§ SET PROBLEM
Without the pictures, return all of the material exactly as written.

§ DATA BLOCK
--- start ---
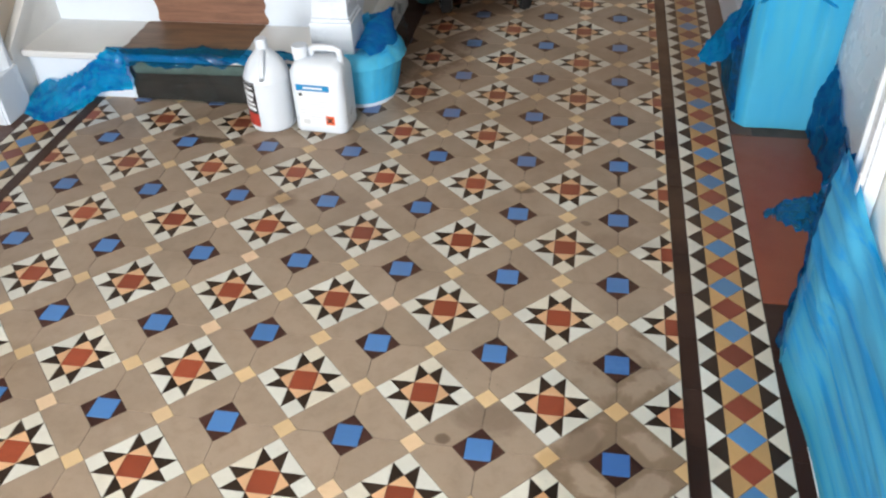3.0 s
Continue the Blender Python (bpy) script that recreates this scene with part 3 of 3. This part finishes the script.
film_band(f, "overlap", [(-2.06, 2.08, 0.02), (-1.98, 2.065, 0.02), (-1.92, 2.11, 0.025), (-1.82, 2.19, 0.06), (-1.74, 2.215, 0.075)],
          [(-2.05, 2.21, 0.05), (-1.97, 2.20, 0.075), (-1.89, 2.205, 0.12), (-1.80, 2.20, 0.185), (-1.73, 2.205, 0.185)],
          70, 36, FILM_DEEP, (0.0, -0.012, 0.010), 0.009, 24.0, 47.0)
film_band(f, "nosing_strip", [(-1.80, 2.212, 0.142), (-1.6, 2.212, 0.138), (-1.4, 2.212, 0.150), (-1.2, 2.212, 0.146), (-0.99, 2.210, 0.143)],
          [(-1.80, 2.228, 0.193), (-1.6, 2.244, 0.193), (-1.4, 2.248, 0.192), (-1.2, 2.246, 0.192), (-0.99, 2.245, 0.192)], 170, 16, FILM_THIN, (0, -0.011, 0.004), 0.0060, 24.0, 53.0, ragged_top=0.22, ragged_low=0.8)
film_band(f, "colourless_sheet", [(-1.74, 2.228, 0.003), (-1.4, 2.230, 0.003), (-1.02, 2.229, 0.003)],
          [(-1.74, 2.238, 0.125), (-1.4, 2.238, 0.120), (-1.02, 2.238, 0.122)], 120, 22, FILM_COLOURLESS, (0, -0.003, 0), 0.0045, 26.0, 59.0, ragged_top=0.4)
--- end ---
§ PROBLEM SOLUTION
3.0 s
Continue the Blender Python (bpy) script that recreates this scene with part 3 of 3. This part finishes the script.
film_band(f, "overlap", [(-2.06, 2.08, 0.02), (-1.98, 2.065, 0.02), (-1.92, 2.11, 0.025), (-1.82, 2.19, 0.06), (-1.74, 2.215, 0.075)],
          [(-2.05, 2.21, 0.05), (-1.97, 2.20, 0.075), (-1.89, 2.205, 0.12), (-1.80, 2.20, 0.185), (-1.73, 2.205, 0.185)],
          70, 36, FILM_DEEP, (0.0, -0.012, 0.010), 0.009, 24.0, 47.0)
film_band(f, "nosing_strip", [(-1.80, 2.212, 0.142), (-1.6, 2.212, 0.138), (-1.4, 2.212, 0.150), (-1.2, 2.212, 0.146), (-0.99, 2.210, 0.143)],
          [(-1.80, 2.228, 0.193), (-1.6, 2.244, 0.193), (-1.4, 2.248, 0.192), (-1.2, 2.246, 0.192), (-0.99, 2.245, 0.192)], 170, 16, FILM_THIN, (0, -0.011, 0.004), 0.0060, 24.0, 53.0, ragged_top=0.22, ragged_low=0.8)
film_band(f, "colourless_sheet", [(-1.74, 2.228, 0.003), (-1.4, 2.230, 0.003), (-1.02, 2.229, 0.003)],
          [(-1.74, 2.238, 0.125), (-1.4, 2.238, 0.120), (-1.02, 2.238, 0.122)], 120, 22, FILM_COLOURLESS, (0, -0.003, 0), 0.0045, 26.0, 59.0, ragged_top=0.4)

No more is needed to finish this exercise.